Naturalmente è vero (è ovvio) che una riforma delle pensioni aiuterebbe. Eccome, se aiuterebbe. Soprattutto avrebbe aiutato se il varo fosse avvenuto nel tempo giusto. Nel modo giusto. Con l'equità giusta. Una sincronizzazione sconosciuta, in un Paese sempre fuori passo e misura e armonia.
Ci sono statali che godono da un'eternità dell'assegno di quiescenza ricevuto dopo diciannove anni, sei mesi e un giorno di lavoro. Ci sono parlamentari che scaldano lo scranno per uno scampolo di legislatura e si assicurano un vitalizio doppio rispetto a quello d'un impiegato fedele al lavoro aziendale per decenni. Ci sono consiglieri regionali titolari del medesimo privilegio, e senza dar cenno di vergogna per una così singolare prodigalità. Ci sono manager e supermanager liquidati a peso d'oro dalle aziende di Stato, e dai lavoratori dello Stato - cioè da tutti noi - gratificati di mensilità onerose al punto che una di esse basterebbe alla sopravvivenza annuale d'un anziano del ceto medio basso.
Ci sono quelli che fanno un mestiere, poi ne fanno un altro (spesso è un mestiere politico o affine alla politica), e mentre si esercitano nel secondo ben si guardano dal non esercitare il riscatto dell'indennità di fine rapporto del primo.
Ce ne sono altri, di beneficati. Molti altri. E non è qui il caso di stenderne l'elenco. E' invece il caso d'annotare che il monito più severo e la sferzata più intransigente vengono da loro. Come se quella dei pensionandi rappresentasse un'ipotizzabile casta contro la quale combattere una guerra preventiva, e come se non apparisse strano che a suonare il corno di battaglia fosse un'altra (non ipotizzabile: reale, realissima) casta di pensionati.

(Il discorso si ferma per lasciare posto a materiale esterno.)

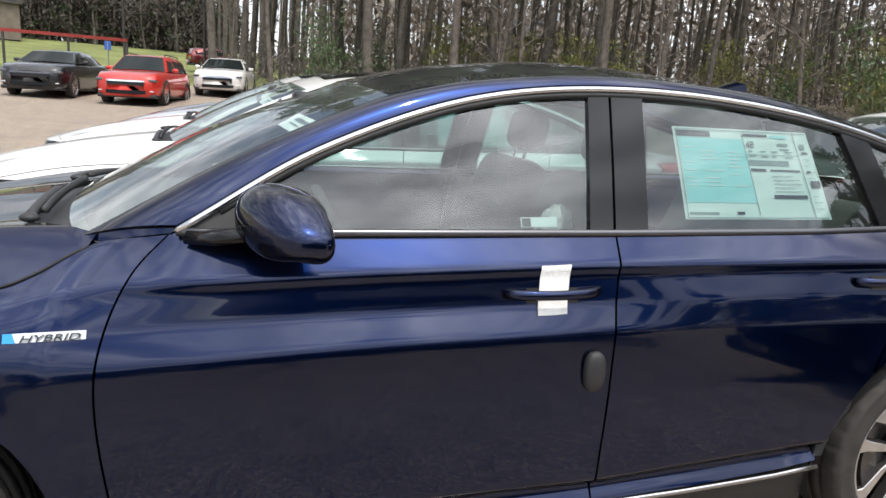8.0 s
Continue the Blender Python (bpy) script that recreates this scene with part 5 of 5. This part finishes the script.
M_DARKRED = paint("dark_red_paint", (0.13, 0.010, 0.014), 0.4, 0.36, 0.1)
park(build_wagon("suv", "dark grey suv with roof bars behind the rows", M_BLACK, height=1.50), -15.6, -6.05)
park(build_wagon("suv", "black suv with roof bars behind the red sedan", M_BLACK, height=1.50), -14.6, -3.2)
park(build_wagon("suv", "black suv parked with its nose to the lane", M_BLACK), -17.2, 2.0, 0)
park(build_wagon("suv", "black suv beside the lane casting a shadow", M_BLACK, height=1.62), -4.75, 2.58, 0)
park(build_wagon("minivan", "grey minivan beyond the rows", M_GREY, height=1.75), -23.5, -0.5)
park(build_wagon("saloon", "white saloon beyond the rows", M_WHITE, height=1.38, saloon=True), -18.5, -5.6)
park(build_wagon("saloon", "black saloon parked across the lane", M_BLACK, height=1.42, saloon=True), 5.45, -21.8, 84)
park(build_wagon("suv", "bright red small suv parked across the lane", M_RED2, height=1.52, length=4.33), 2.75, -21.2, 82)
park(build_wagon("saloon", "white saloon parked farther off", M_WHITE, height=1.45, saloon=True), 0.45, -26.0, 84)
park(build_wagon("suv", "dark red suv beside the lawn", M_DARKRED, height=1.62), 1.3, -64.0, 200)


# ---- woods ----
M_BARK = mat("pine_bark", (0.125, 0.110, 0.093), 0.95, noise_scale=3.0, noise_amount=0.4, fine=0.45, fine_scale=26, bump=0.9, bump_scale=22)
M_NEEDLE = mat("pine_needles", (0.060, 0.095, 0.030), 0.8, noise_scale=1.5, noise_amount=0.4, fine=0.3, fine_scale=20)
M_SPRING = mat("spring_leaves", (0.17, 0.175, 0.045), 0.7, noise_scale=2.0, noise_amount=0.35, fine=0.3, fine_scale=25)
M_EVERGREEN = mat("evergreen_leaves", (0.045, 0.080, 0.025), 0.6, noise_scale=2.0, noise_amount=0.4)
# paler than M_TWIG: the sunlight on the far twigs is put into the colour
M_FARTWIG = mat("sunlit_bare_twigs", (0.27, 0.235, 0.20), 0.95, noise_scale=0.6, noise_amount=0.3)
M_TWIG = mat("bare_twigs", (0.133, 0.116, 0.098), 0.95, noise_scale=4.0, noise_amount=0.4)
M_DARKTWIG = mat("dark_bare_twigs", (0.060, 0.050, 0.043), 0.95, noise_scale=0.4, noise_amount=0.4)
UP = Vector((-0.03, 0.0, 1.0)).normalized()


def limb(p0, p1, r0, r1, n=6, bend=0.0, rng=random, steps=5):
    v, f = [], []
    p0, p1 = np.array(p0, float), np.array(p1, float)
    d = p1 - p0
    a = np.cross(d, (0.3, 0.5, 0.8))
    a /= np.linalg.norm(a)
    b = np.cross(d, a)
    b /= np.linalg.norm(b)
    off = a * rng.uniform(-bend, bend) + b * rng.uniform(-bend, bend)
    for i in range(steps + 1):
        t = i / steps
        c = p0 + d * t + off * math.sin(math.pi * t)
        r = r0 + (r1 - r0) * t
        for j in range(n):
            an = 2 * math.pi * j / n
            v.append(tuple(c + (a * math.cos(an) + b * math.sin(an)) * r))
    for i in range(steps):
        for j in range(n):
            q, w = i * n + j, i * n + (j + 1) % n
            f.append((q, w, w + n, q + n))
    return v, f


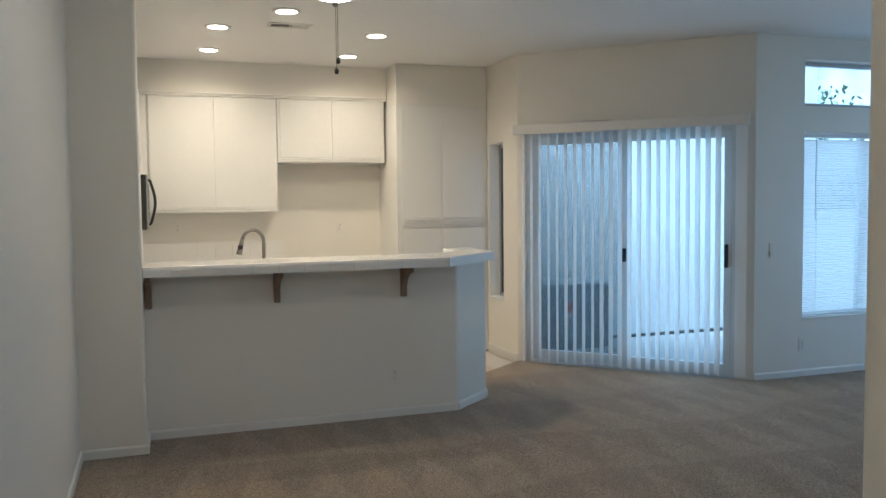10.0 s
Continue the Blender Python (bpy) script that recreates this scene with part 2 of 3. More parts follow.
TILE = mat("glazed_white_tile", (0.83, 0.82, 0.79), 0.14, var=0.02, rand=0.02, bump=0.04, bscale=12, bdist=0.004)
GROUT = mat("grout", (0.62, 0.6, 0.55), 0.8)
FLOOR_TILE = mat("beige_floor_tile", (0.55, 0.46, 0.36), 0.35, var=0.1, vscale=6, rand=0.05, bump=0.1, bscale=20)
BLADE = mat("walnut_blade", (0.16, 0.072, 0.035), 0.35, var=0.25, vscale=18, fine=0.15, fscale=90)
BRACKET_WOOD = mat("oak_bracket", (0.24, 0.17, 0.12), 0.55, var=0.15, vscale=14, fine=0.1)
NICKEL = mat("brushed_nickel", (0.27, 0.25, 0.225), 0.3, metal=1.0, var=0.05)
STEEL = mat("stainless_steel", (0.52, 0.51, 0.5), 0.28, metal=1.0, var=0.04)
BLACK = mat("black_plastic", (0.02, 0.02, 0.022), 0.3, var=0.1)
DARK = mat("dark_slot", (0.05, 0.045, 0.04), 0.6)
PLATE = mat("switch_plate_plastic", (0.79, 0.765, 0.71), 0.4, var=0.02)
VINYL = mat("vinyl_frame", (0.74, 0.75, 0.75), 0.35, var=0.02)
ALU = mat("aluminium_frame", (0.46, 0.47, 0.48), 0.4, metal=0.7, var=0.04)
GLASS = glass_mat("clear_glass")
VSLAT = slat_mat("vertical_slat_vinyl", (0.93, 0.92, 0.905), 0.64)
HSLAT = slat_mat("mini_blind_slat", (0.93, 0.93, 0.93), 0.66)
DIFFUSER = glow_mat("lit_downlight_lens", CAN_COLOUR, 7.0)
GROUT_WHITE = mat("white_grout", (0.81, 0.80, 0.77), 0.6)
BOWL = glow_mat("lit_frosted_glass", BOWL_COLOUR, BOWL_GLOW)
DOME = glow_mat("lit_opal_dome", DOME_COLOUR, DOME_GLOW)
STUCCO = mat("pale_stucco", (0.66, 0.665, 0.66), 0.9, var=0.03, vscale=1.0, fine=0.03, bump=0.2, bscale=60, bdist=0.006)
CONCRETE = mat("patio_concrete", (0.60, 0.595, 0.58), 0.85, var=0.1, vscale=1.5, fine=0.06, bump=0.2, bscale=80)
DARK_ALU = mat("dark_bronze_frame", (0.09, 0.085, 0.08), 0.4, metal=0.5, var=0.05)
AC_DARK = mat("dark_grille_metal", (0.36, 0.38, 0.41), 0.55, var=0.1)
AC_METAL = mat("grey_enamel_metal", (0.60, 0.62, 0.63), 0.5, var=0.08)
GROUND = mat("dry_ground", (0.22, 0.2, 0.15), 0.95, var=0.25, vscale=0.4, fine=0.1, bump=0.5, bscale=10, bdist=0.03)
ROOF = mat("roof_shingle", (0.2, 0.16, 0.14), 0.9, var=0.2, vscale=2, fine=0.15, fscale=20)
BARK = mat("bark", (0.14, 0.1, 0.07), 0.95, var=0.3, vscale=8, bump=0.6, bscale=25, bdist=0.02)
SCREEN = screen_mat("insect_mesh")
LEAF = mat("leaf", (0.06, 0.1, 0.035), 0.6, var=0.35, vscale=3)
RED = mat("red_label", (0.5, 0.04, 0.04), 0.5)
CABLE = mat("white_cable", (0.7, 0.68, 0.62), 0.4)


# ---- mesh helpers ----
def part(name, bm, material, parent=None, label="", smooth=False):
    me = bpy.data.meshes.new(name)
    bmesh.ops.recalc_face_normals(bm, faces=bm.faces[:])
    bm.to_mesh(me)
    bm.free()
    if smooth:
        me.polygons.foreach_set("use_smooth", [True] * len(me.polygons))
    me.materials.append(material)
    ob = new(name, me)
    if parent:
        ob.parent = parent
    return tagged(ob, label)


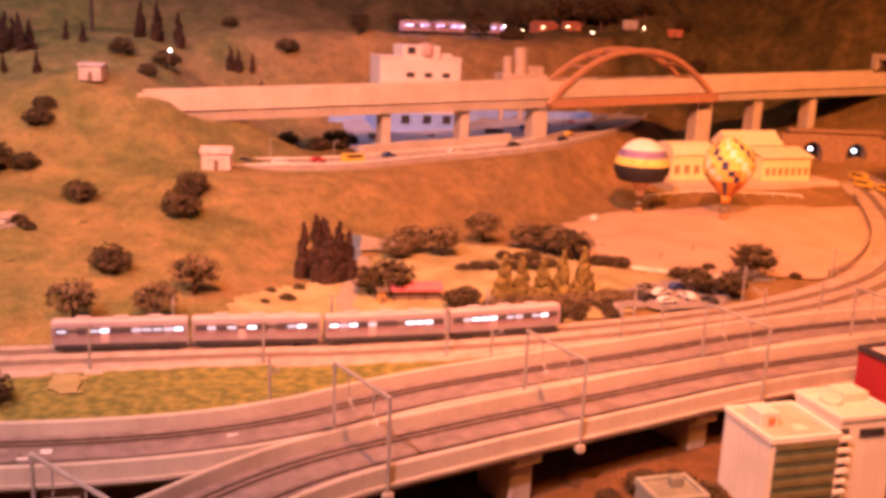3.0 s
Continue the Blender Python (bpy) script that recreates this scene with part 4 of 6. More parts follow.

E così ci tocca - tra il tanto di amaro procuratoci da queste grame giornate - d'ascoltare lussuose prediche sul lusso del ritiro dal lavoro. Perché sarebbe un lusso, la restituzione di quanto si è dato, e secondo la tempistica convenuta. E non lo sarebbe invece, in una ragionevole e dignitosa scala di priorità del risanamento finanziario, la sopravvivenza d'uno Stato (d'una sterminata famiglia statale, allargata a ogni periferia e sottoperiferia del potere) incline allo spreco, al profittamento, alla diseguaglianza. La sopravvivenza di enti costosi e inutili, se non come discariche di politici trombati. La sopravvivenza di stipendi di prim'ordine a funzionari di quart'ordine. La sopravvivenza di consulenze pingui agli amici degli amici degli amici. La sopravvivenza di un'idea di bene comune che col bene ha in comune solo il proprio interesse.
E' quest'idea, che purtroppo non dà segno di voler andare in pensione.